I want to show you a pattern. It goes like this. People fear change. So if relationships change you then theoretically people must also fear relationships.  But, we’ve already concluded that work fosters relationships, so that must mean that on some level many people must fear an aspect of work as well.  And what do we do when we fear something?  Well, we avoid it if we can and if we can’t do that then we try to distract ourselves as much as possible until it is over. That takes us right back to most people hating Mondays and saying “Thank God It’s Friday.” Does that sound like a stretch?  Good.  If you’re stretching then it means you’re growing.
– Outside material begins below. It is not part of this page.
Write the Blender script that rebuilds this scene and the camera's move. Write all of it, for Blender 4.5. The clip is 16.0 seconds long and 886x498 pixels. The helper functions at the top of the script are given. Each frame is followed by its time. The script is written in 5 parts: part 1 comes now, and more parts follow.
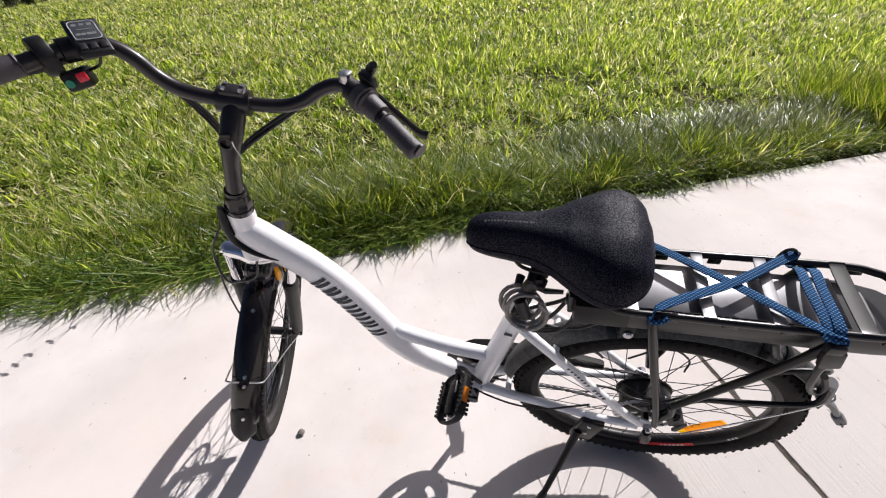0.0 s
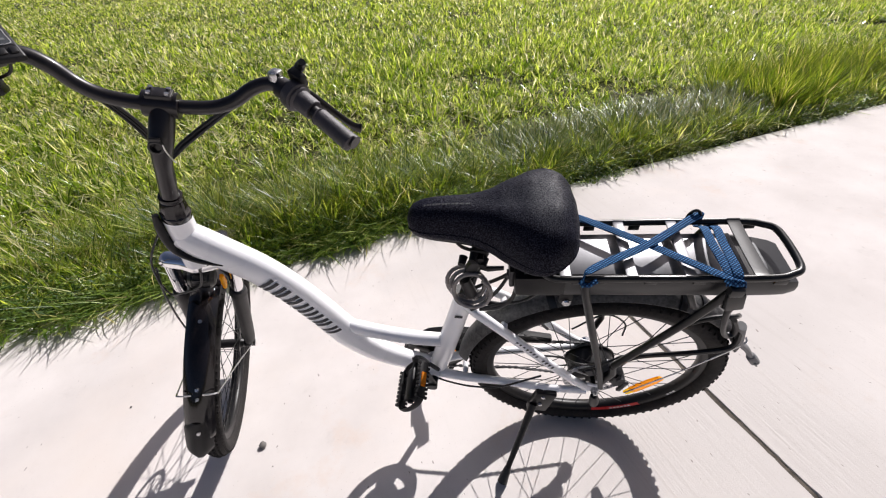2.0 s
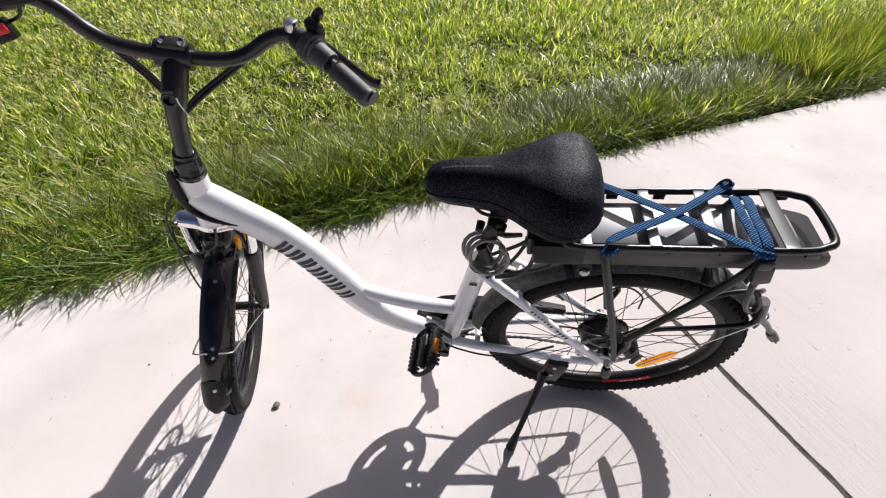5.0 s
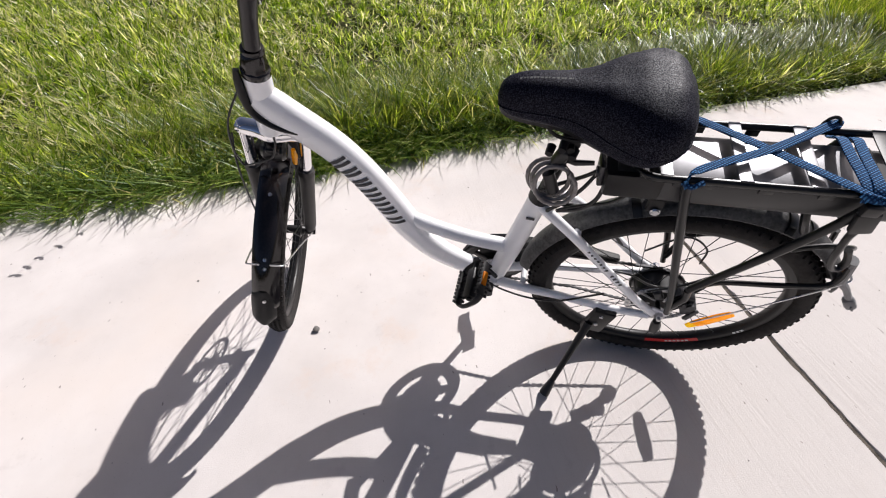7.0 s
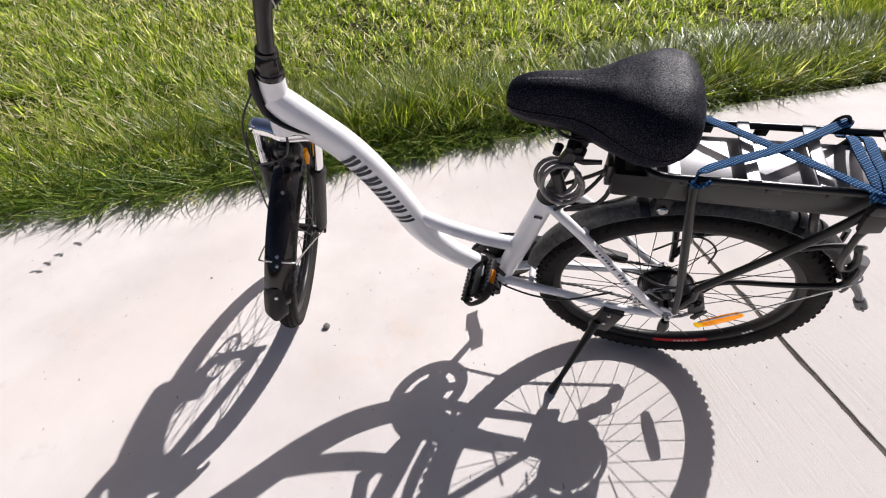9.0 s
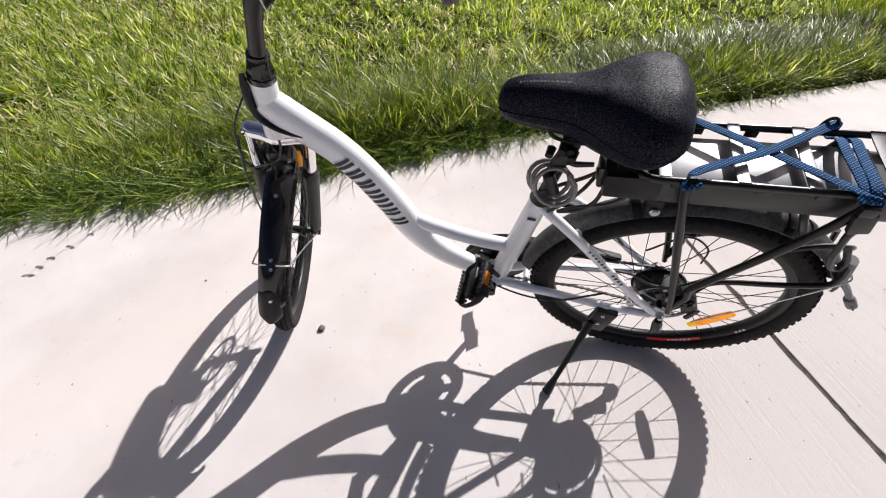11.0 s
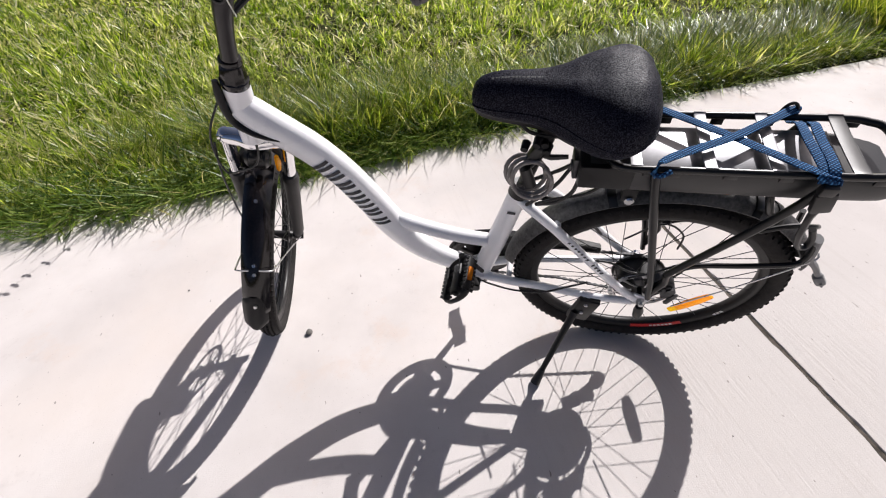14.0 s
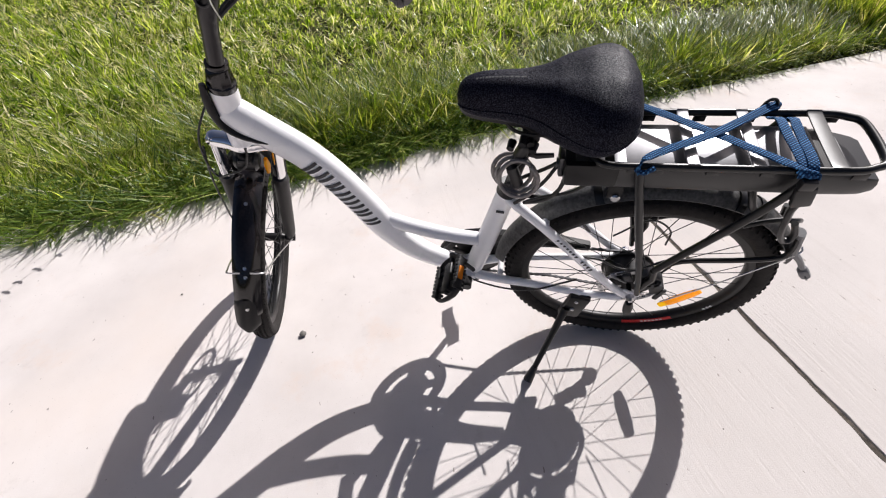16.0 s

So now the question is, “What do you do with The Tao of Work”?  The answer is: Live it!  In everything you do, hold work in high regard.  Value everything it takes for anything to get accomplished in this world and challenge others to do the same.  After you spend an hour with a candidate learning about their twenty years of work experience, don’t be content with a simple, “We’ll pass” from your client.  You, that person, and even your client deserve more. If you found value in that candidate make sure the client knows it and is moved a little beyond their comfort zone when they respond.  If they still say “no”, at least they’ll know what they are saying “no” to.  And you can rest knowing that you’ve done good work.